* _INFORMATION PROVIDED_

────────────────────

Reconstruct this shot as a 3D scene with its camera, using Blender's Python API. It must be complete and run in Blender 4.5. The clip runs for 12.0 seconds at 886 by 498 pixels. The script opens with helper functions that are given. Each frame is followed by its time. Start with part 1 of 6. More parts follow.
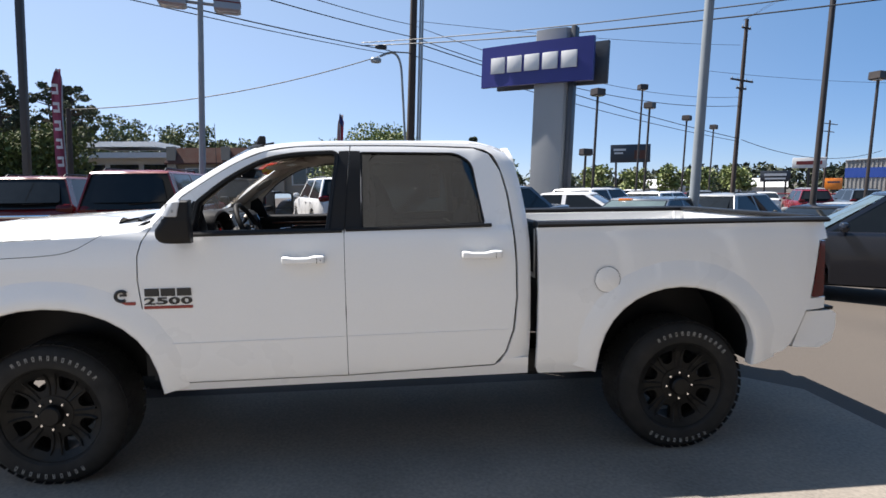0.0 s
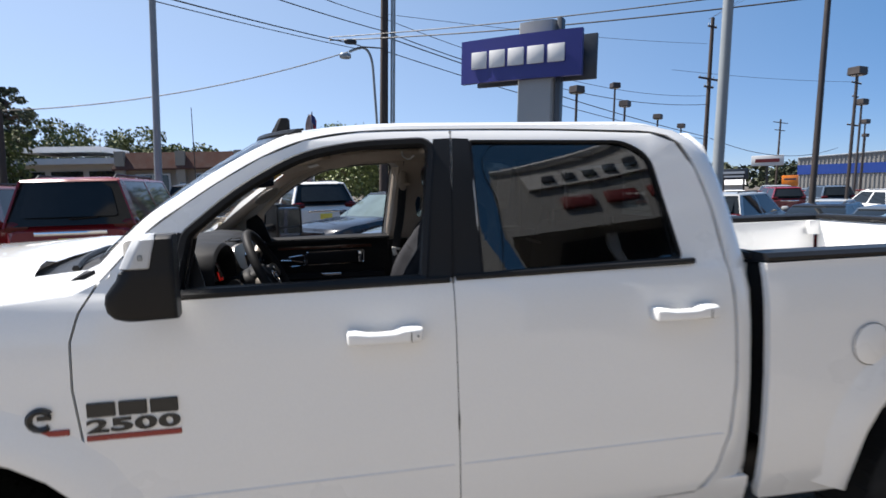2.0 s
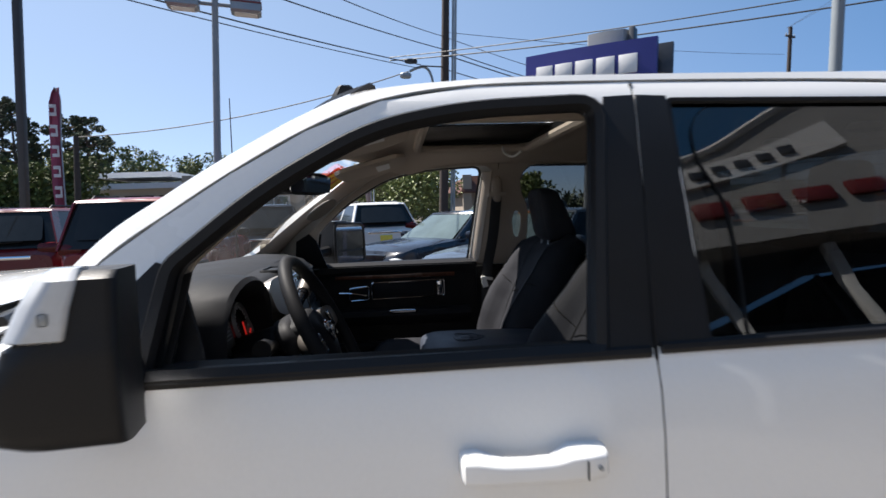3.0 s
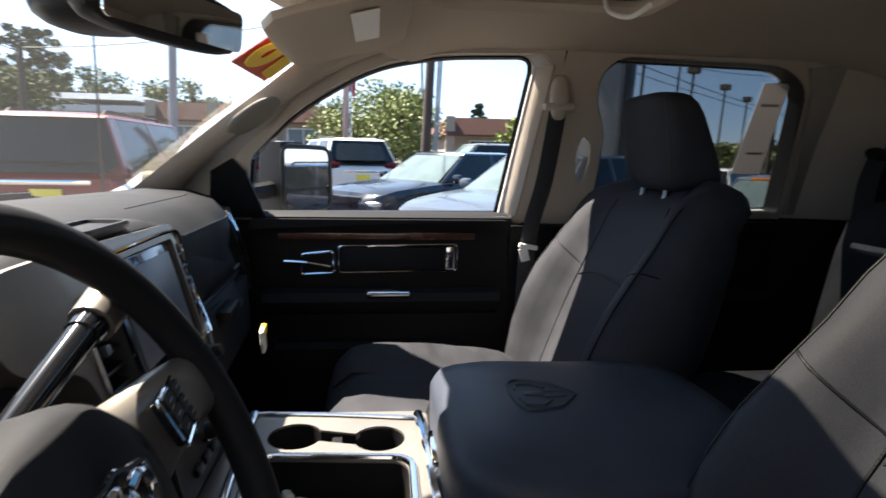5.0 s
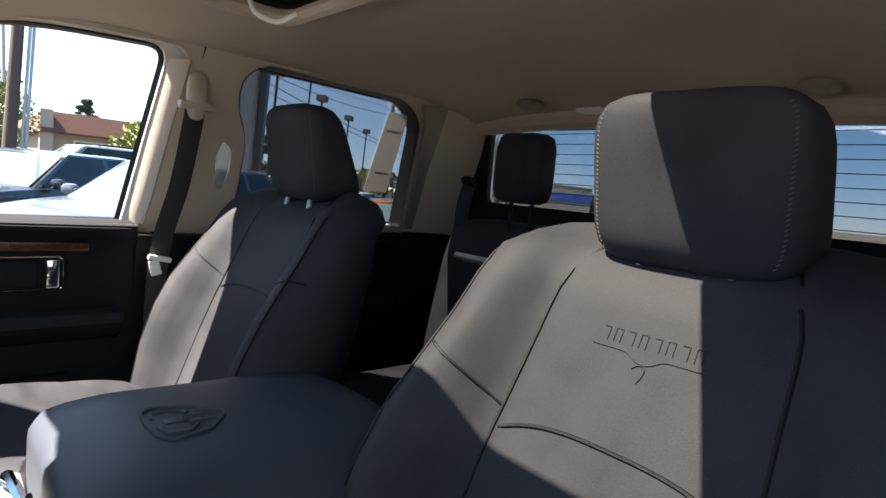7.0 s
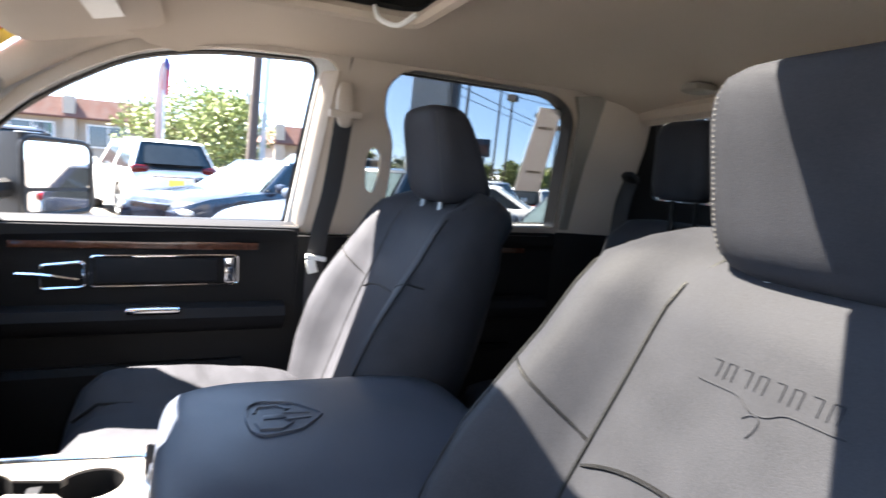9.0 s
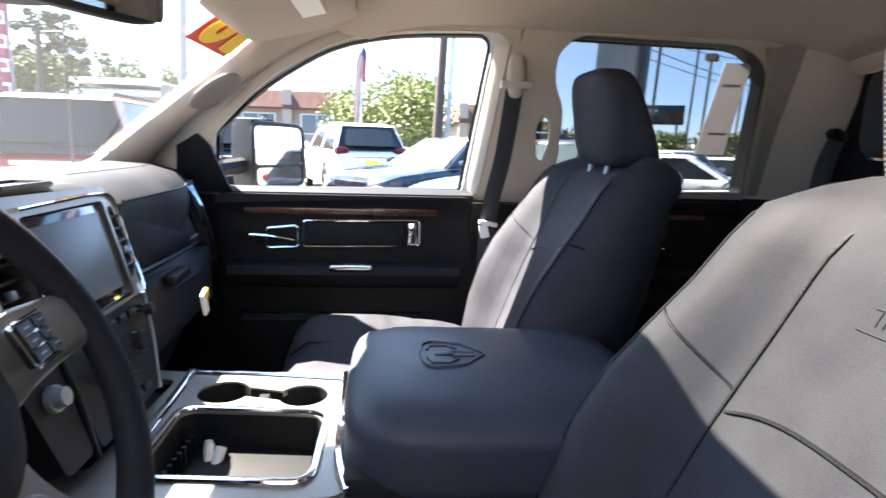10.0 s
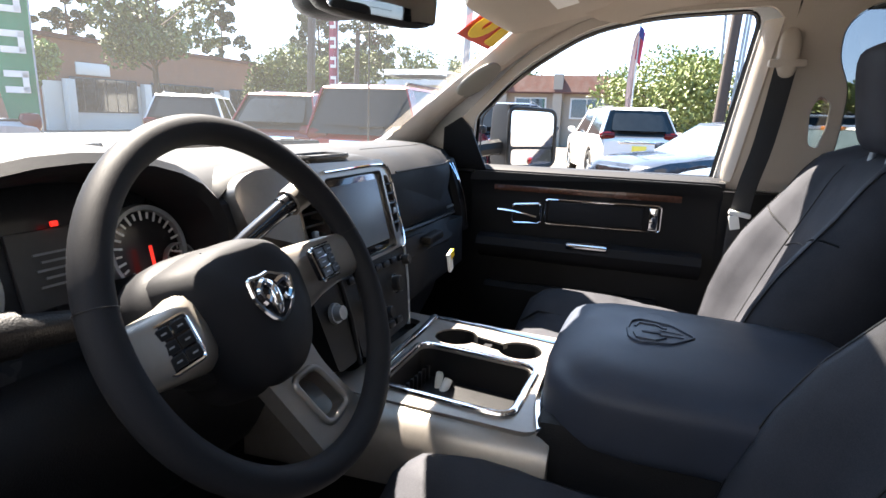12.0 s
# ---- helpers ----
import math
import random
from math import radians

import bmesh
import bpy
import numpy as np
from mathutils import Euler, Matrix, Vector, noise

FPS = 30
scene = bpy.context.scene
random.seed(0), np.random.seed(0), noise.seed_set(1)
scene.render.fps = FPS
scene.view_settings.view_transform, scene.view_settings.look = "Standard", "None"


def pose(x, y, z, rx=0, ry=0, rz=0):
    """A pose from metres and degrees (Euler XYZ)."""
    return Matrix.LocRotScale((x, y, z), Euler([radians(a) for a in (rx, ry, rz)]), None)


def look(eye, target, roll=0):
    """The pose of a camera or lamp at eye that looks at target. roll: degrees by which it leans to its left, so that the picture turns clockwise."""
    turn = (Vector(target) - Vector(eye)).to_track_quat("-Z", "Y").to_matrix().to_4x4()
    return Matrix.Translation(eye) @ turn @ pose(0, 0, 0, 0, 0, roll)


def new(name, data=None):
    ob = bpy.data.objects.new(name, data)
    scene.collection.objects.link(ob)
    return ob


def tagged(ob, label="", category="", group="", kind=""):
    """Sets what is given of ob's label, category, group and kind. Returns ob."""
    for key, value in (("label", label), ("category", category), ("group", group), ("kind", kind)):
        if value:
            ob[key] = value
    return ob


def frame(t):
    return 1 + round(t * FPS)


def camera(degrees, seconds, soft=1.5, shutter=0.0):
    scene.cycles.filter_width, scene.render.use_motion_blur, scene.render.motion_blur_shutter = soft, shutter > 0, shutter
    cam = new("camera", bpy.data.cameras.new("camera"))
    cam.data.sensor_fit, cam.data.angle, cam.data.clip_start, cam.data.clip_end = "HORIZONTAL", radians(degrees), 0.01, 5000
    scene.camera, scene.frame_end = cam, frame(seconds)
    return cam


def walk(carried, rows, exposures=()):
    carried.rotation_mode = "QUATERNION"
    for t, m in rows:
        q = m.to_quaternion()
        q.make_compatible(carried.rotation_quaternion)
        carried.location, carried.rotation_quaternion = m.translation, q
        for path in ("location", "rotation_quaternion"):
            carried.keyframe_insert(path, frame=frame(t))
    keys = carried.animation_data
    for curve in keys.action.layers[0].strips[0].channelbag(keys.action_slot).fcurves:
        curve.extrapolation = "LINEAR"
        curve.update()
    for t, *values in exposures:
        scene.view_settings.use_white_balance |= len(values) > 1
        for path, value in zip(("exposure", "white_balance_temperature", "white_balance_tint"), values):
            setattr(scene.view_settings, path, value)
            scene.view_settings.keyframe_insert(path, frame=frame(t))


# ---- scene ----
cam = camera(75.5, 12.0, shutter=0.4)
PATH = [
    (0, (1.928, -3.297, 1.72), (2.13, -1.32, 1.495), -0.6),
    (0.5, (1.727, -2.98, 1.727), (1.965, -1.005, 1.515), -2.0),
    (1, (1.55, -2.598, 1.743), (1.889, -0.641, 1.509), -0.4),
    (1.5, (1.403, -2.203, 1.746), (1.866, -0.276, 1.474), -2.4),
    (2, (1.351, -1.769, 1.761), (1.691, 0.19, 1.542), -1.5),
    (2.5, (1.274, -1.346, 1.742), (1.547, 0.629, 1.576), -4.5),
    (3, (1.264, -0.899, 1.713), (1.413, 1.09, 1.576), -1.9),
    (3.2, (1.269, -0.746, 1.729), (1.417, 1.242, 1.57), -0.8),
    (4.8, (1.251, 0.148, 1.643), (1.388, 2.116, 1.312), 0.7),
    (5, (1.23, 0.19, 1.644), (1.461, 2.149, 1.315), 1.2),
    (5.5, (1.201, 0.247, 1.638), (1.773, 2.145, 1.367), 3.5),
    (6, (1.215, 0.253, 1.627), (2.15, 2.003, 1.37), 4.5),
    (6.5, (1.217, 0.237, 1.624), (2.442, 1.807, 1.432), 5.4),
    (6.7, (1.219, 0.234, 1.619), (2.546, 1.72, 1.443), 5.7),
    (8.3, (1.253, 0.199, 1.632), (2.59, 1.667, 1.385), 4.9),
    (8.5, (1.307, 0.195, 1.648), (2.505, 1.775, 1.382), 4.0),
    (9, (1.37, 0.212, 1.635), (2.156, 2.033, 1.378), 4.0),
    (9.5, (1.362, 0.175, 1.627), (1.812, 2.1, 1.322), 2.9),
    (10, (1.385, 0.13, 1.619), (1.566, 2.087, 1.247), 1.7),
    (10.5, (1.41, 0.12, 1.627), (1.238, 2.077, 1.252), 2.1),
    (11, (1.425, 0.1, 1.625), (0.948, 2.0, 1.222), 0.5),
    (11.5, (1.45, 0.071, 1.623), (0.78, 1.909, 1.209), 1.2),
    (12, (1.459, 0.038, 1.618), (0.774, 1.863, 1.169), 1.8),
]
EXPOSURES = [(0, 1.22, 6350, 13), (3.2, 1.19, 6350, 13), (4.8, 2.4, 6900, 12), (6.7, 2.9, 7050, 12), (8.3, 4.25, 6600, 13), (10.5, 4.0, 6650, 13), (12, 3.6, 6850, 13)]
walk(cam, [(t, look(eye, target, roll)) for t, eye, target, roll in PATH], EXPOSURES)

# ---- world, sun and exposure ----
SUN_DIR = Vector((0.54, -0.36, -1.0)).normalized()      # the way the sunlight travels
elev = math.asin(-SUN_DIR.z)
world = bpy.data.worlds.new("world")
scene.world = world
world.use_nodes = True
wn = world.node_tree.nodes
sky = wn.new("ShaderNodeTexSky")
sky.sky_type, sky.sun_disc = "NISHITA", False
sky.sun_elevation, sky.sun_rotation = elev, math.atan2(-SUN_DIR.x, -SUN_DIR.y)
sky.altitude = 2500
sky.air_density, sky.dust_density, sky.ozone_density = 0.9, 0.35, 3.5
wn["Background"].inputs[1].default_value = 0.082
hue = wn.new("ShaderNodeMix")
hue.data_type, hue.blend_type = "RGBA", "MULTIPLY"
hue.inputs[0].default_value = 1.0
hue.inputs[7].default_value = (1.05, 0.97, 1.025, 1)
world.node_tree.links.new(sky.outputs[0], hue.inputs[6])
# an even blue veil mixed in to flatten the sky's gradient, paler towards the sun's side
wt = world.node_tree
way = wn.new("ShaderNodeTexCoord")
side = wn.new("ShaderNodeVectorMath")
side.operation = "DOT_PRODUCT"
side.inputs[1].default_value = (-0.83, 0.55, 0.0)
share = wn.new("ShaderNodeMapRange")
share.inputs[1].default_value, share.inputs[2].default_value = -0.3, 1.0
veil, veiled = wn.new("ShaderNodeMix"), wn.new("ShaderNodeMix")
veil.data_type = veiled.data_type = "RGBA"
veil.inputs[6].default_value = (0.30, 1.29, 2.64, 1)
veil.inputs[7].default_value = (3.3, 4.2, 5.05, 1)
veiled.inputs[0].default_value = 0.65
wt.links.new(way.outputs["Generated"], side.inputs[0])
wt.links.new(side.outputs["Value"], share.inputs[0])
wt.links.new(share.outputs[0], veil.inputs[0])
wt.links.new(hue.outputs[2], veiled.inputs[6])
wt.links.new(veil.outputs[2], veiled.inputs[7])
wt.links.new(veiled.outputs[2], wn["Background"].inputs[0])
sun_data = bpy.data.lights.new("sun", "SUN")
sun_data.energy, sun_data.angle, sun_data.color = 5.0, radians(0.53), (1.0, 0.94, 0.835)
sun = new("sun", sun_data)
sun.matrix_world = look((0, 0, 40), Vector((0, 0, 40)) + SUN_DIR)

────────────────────

* _STATED GOAL_
Return each line where "keys" shows up.

* _EXERCISE RESULT_
    keys = carried.animation_data
    for curve in keys.action.layers[0].strips[0].channelbag(keys.action_slot).fcurves:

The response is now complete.